The US Army proposes to buy a fleet of 132 high-end reconnaissance drones, equipping each division with a dozen aircraft capable of staying aloft for a day and traversing the entire length of the Middle East. The unmanned planes are basically warmed-over versions of the Predator already operated for all the services by the Air Force.
by Loren B. Thompson
Arlington, Va. (UPI) Sep 10, 2007
The only upside to the heavy burden the U.S. Army is carrying in Iraq is an abundance of money. Congress may not know how to deal with IEDs or save the marriage of a soldier deploying for his fourth tour in Mesopotamia, but it sure knows how to spend money, and right now the U.S. Army is getting pretty much everything it asks for. That's a distinct departure from budgetary tradition, which in the past has relegated the Army to third place behind the Air Force and Navy in the competition for resources.

Unfortunately, Army leaders have mistaken the nation's gratitude for a sea change in strategy. They think that the generous budget share their service is currently receiving will persist after America's involvement in Iraq winds down, even though history suggests otherwise. So instead of planning realistically for the coming budget crunch, they are pursuing ambitious investment initiatives such as a new cargo plane that probably can't be sustained if defense spending falls from 4 percent of GDP this year to 3 percent in 2011 as the Bush administration predicts.
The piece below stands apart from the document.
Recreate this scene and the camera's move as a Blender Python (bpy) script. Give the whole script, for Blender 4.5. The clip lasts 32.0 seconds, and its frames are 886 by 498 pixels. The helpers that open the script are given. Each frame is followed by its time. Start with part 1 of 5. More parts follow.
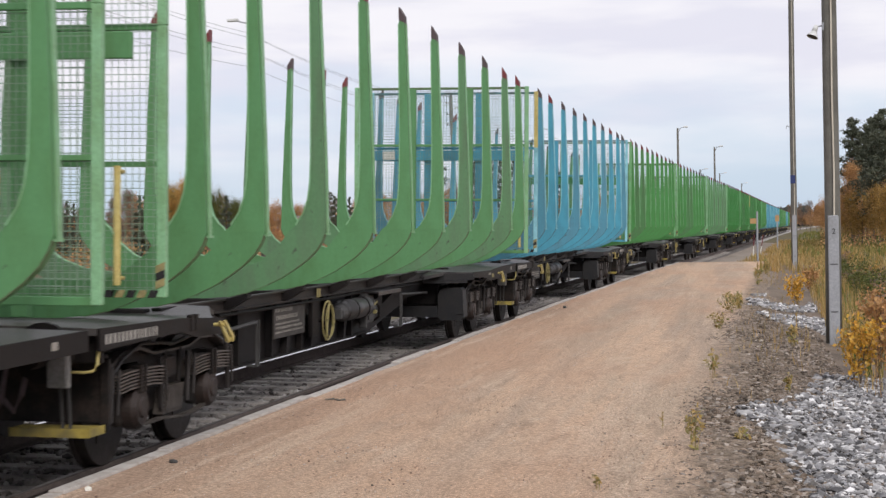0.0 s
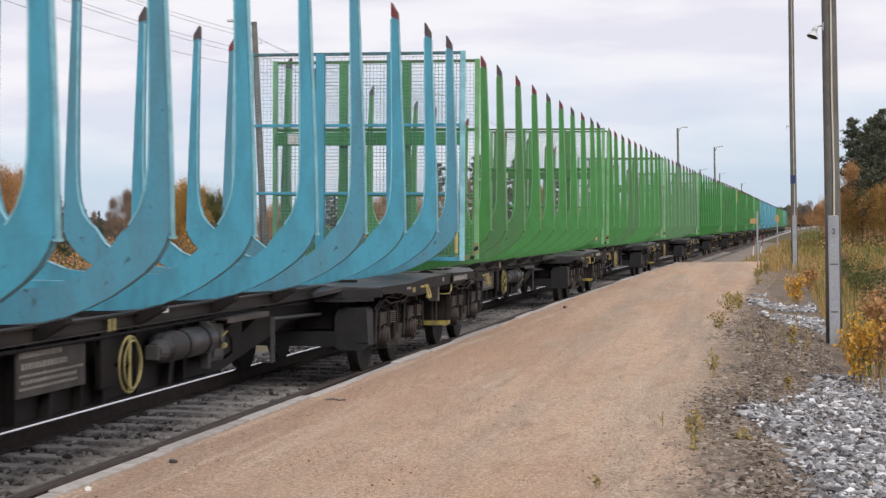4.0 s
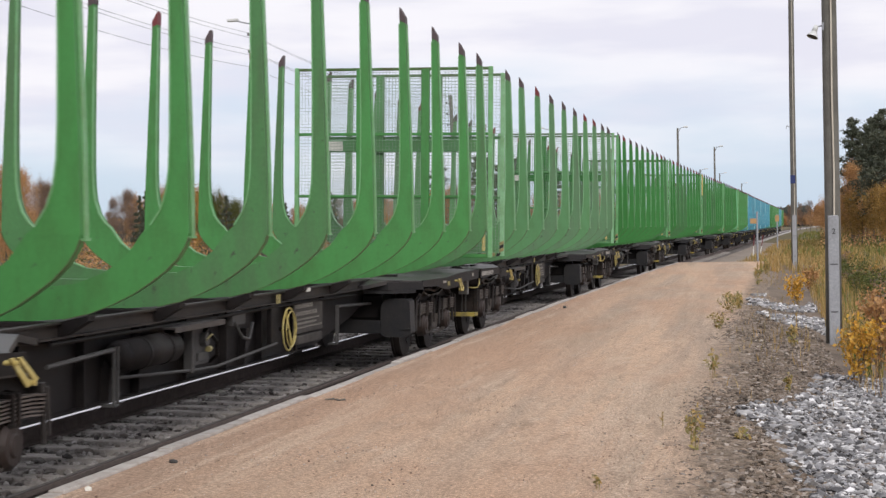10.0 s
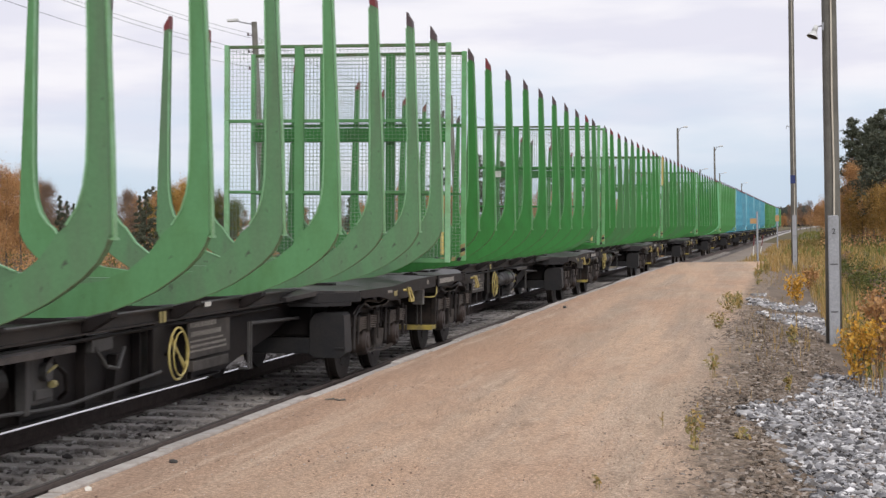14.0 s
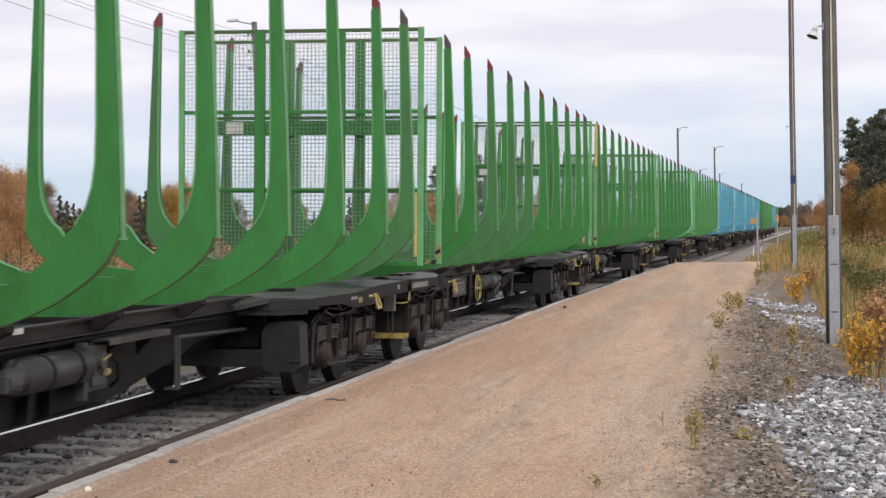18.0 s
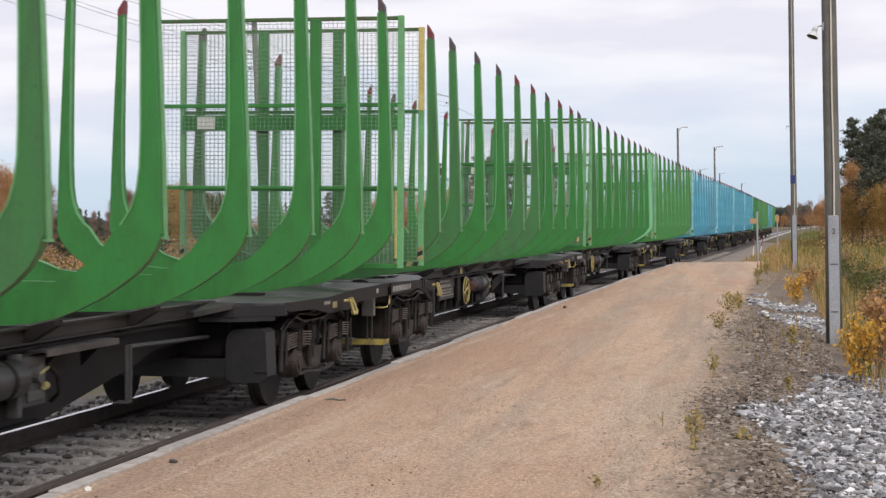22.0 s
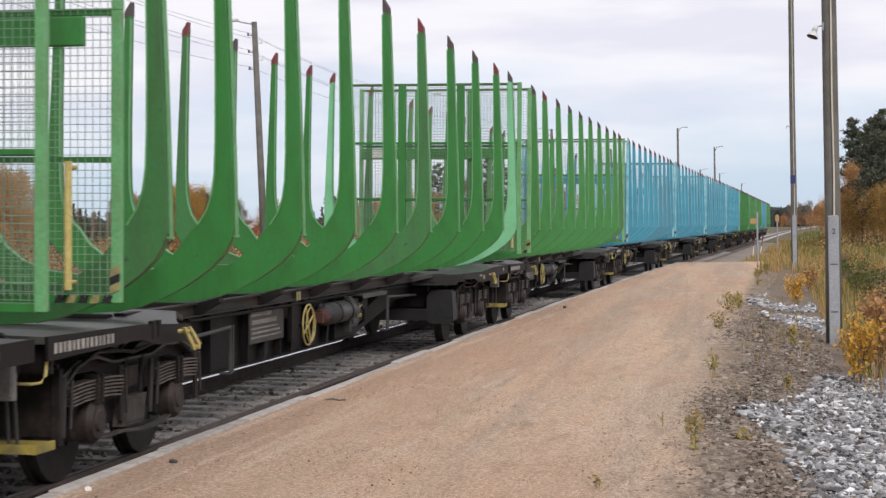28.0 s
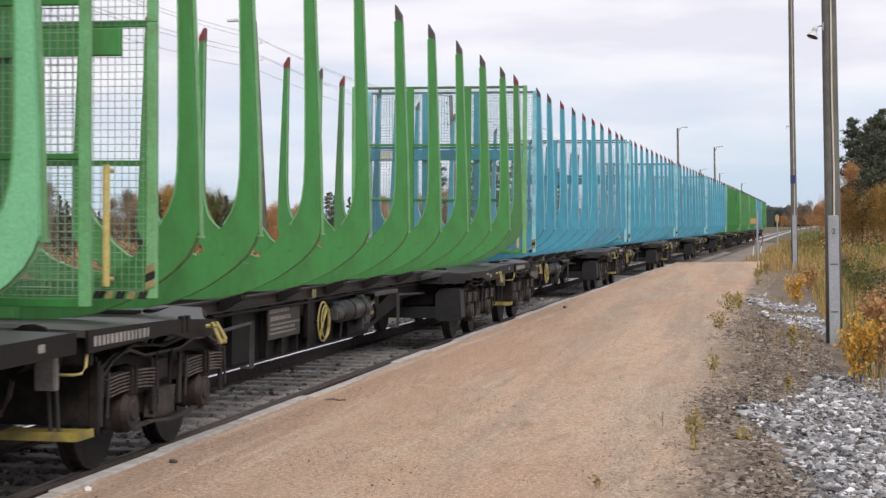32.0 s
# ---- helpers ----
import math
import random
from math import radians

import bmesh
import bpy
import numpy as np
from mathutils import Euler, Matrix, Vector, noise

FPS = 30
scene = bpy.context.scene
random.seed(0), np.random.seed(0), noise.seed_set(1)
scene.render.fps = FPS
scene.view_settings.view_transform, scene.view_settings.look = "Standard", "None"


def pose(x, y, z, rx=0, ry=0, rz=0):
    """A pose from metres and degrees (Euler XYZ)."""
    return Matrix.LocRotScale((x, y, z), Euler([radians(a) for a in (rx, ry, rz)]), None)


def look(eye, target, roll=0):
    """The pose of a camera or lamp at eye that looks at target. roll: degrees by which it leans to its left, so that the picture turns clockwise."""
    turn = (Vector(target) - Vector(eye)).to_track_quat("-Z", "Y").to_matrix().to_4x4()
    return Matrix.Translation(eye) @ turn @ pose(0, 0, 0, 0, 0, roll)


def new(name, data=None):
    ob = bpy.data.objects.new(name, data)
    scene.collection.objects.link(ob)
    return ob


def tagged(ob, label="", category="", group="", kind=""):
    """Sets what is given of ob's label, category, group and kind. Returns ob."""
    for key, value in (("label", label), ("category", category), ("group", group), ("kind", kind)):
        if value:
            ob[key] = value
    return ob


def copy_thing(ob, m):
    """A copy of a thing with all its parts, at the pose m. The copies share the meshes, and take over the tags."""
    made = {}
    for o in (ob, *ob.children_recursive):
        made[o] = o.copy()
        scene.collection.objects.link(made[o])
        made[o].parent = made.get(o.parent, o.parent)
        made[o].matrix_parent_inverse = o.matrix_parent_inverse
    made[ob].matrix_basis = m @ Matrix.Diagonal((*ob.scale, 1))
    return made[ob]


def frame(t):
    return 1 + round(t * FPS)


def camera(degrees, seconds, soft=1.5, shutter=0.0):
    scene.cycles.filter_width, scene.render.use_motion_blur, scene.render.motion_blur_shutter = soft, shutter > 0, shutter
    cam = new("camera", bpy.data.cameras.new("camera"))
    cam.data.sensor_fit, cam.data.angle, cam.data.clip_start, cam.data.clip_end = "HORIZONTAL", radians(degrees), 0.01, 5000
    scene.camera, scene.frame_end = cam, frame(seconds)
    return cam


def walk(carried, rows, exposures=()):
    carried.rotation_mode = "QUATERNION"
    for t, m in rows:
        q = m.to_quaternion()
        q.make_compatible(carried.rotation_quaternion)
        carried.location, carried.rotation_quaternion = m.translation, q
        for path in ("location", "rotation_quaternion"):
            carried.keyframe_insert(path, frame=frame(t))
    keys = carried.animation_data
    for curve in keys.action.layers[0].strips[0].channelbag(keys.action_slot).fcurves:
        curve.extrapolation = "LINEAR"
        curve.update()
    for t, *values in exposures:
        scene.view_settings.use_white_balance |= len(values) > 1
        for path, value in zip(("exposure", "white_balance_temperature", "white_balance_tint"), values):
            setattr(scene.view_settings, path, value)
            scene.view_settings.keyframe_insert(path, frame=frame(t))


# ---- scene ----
# ---- camera: it stands still on the platform's edge ----
EYE = Vector((5.921, 0.0, 1.785))
YAW, PITCH = radians(10.02), radians(-0.638)
AIM = EYE + Vector((-math.sin(YAW) * math.cos(PITCH), math.cos(YAW) * math.cos(PITCH), math.sin(PITCH)))
cam = camera(28.39, 32.0, soft=1.4, shutter=0.25)
POSE = look(EYE, AIM, -0.99)
walk(cam, [(0.0, POSE), (32.0, POSE)], exposures=[(0.0, 0.0), (6.5, -0.02), (9.0, 0.03), (13.0, 0.0), (19.0, 0.05), (24.0, 0.03), (32.0, 0.04)])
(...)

One place where the Army's optimism is especially pronounced is in its plans for unmanned aircraft. It proposes to buy a fleet of 132 high-end reconnaissance drones, equipping each division with a dozen aircraft capable of staying aloft for a day and traversing the entire length of the Middle East. The unmanned planes are basically warmed-over versions of the Predator already operated for all the services by the Air Force.

The Army hopes that if its combat units have control of their own high-altitude, long-endurance drones, they will not have to wait until the joint air commander decides it is their turn. Only 34 of the 1,200 drones U.S. forces are using in Southwest Asia can operate beyond the line of sight of ground controllers, so sometimes the wait for access to that handful of planes can be quite lengthy.

In a world of unbounded budgets, the Army's plan to dedicate billions of dollars and thousands of soldiers to its own fleet of high-end reconnaissance drones might make sense. But in the real world of limited resources and competing military needs, it looks wasteful.

If the drones are tied to specific units, then at any given time only a third will be available to troops in combat, because the Army rotates forces in a pattern where one unit is deployed, a second is at home recovering and a third is at home getting ready to go. That's very different from the current approach to using Predators, in which remote pilots in the United States operate drones based overseas via satellite links.

The current approach enables the U.S. Air Force to keep 85 percent of Predators in the combat zone at any given time, whereas the Army's plan would reduce the portion of the fleet available for combat use to perhaps 35 percent.

The difference between the two approaches is amplified by the fact that it takes several drones to keep one on patrol continuously. Under the Army plan, if five divisions were deployed in Iraq, as is presently the case, their combined inventory of 60 Predators would be able to keep 12-15 aloft at any given time.

In contrast, the approach used by the Air Force can keep nearly three times as many drones in the air because the availability of the fleet is not tied to rotation patterns, and concentrating all the drones at a few sites permits maintenance efficiencies.

It is hard to believe that the advantages of giving local commanders direct control over these vital intelligence-gathering tools outweigh being able to field an operational fleet that is so much bigger.

The Army needs to rethink its plans for unmanned aircraft to recognize the reality that funding won't always be so abundant, air space won't always be so benign, and America's soldiers are part of a joint team that must use scarce intelligence assets wisely.

(Loren B. Thompson is CEO of the Lexington Institute, an Arlington, Va.-based think tank that supports democracy and the free market.)